Other works on site include the nostalgic recreation of a Soviet-era schoolhouse by Russian installation artist Ilya Kabokov, concrete poems in vitrines by Carl Andre, as well as more recent sculptures by Roni Horn and Richard Long. Outside the barracks stands a 19-foot-tall horseshoe by Claes Oldenburg and Coosje van Bruggen, “The Lost Horse,” done in homage to the final cavalry mounts to be put down here. Robert Irwin is scheduled to install a piece in forthcoming years. Tours through the Judd’s 340-acres on the fort, as well as for various facilities in town, can be arranged through the Chinati Foundation (named after a nearby mountain range).

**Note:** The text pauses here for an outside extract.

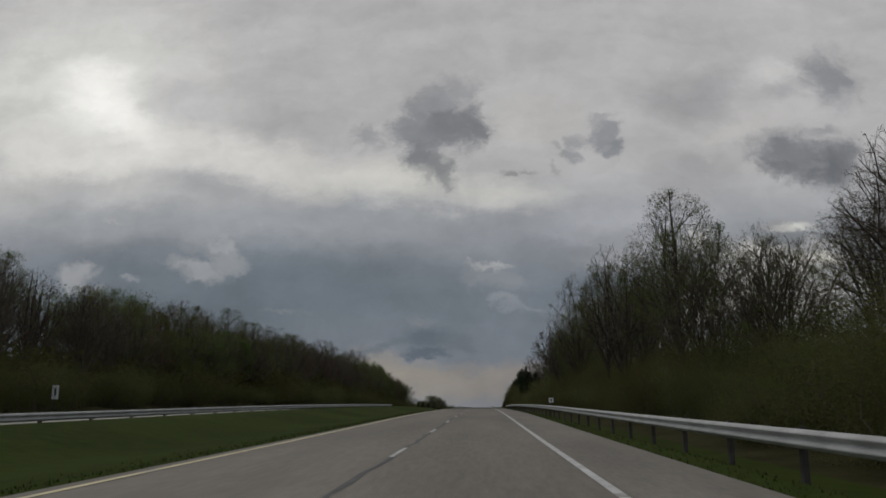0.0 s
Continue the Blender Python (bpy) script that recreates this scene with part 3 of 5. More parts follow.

Marfa is thus a major thoroughfare for cultural and material goods moving east and west along the traditional ley lines of Manifest Destiny, and an armed outpost maintaining a calculated rate of flow from south to north that is allowed to supplement the other flow, but not displace it. That is to say, the influx from Mexico of an illegal but critical low-wage labor force is kept to a politically determined rate. The flow of material products is regulated by NAFTA and inspection stations on the interstates and highways. And as with drugs, the war on terrorism is conducted by the Border Patrol, now augmented with federal troops recently reintroduced into the area since 9/11, an interesting resonance with the year 1911. The modernist aesthetic, which moved steadily westward from northern European countries during the 20th century, marched through town and left behind a fort dedicated to high art. The more colorful aesthetics of the southern hemisphere, traditionally posited in opposition, are relegated for the moment to craft stores and smaller galleries in Marfa.

No report from here would be complete without a mention of the Marfa Lights, a flickering presence outside town of undetermined origin. The Texas Department of Transportation has kindly provided a parking lot and viewing platform for nighttime use, framing the mystery in institutional architecture–a window on what most scientists agree may be nothing more than the headlights of distant vehicular traffic, though traveling in which direction no one can say.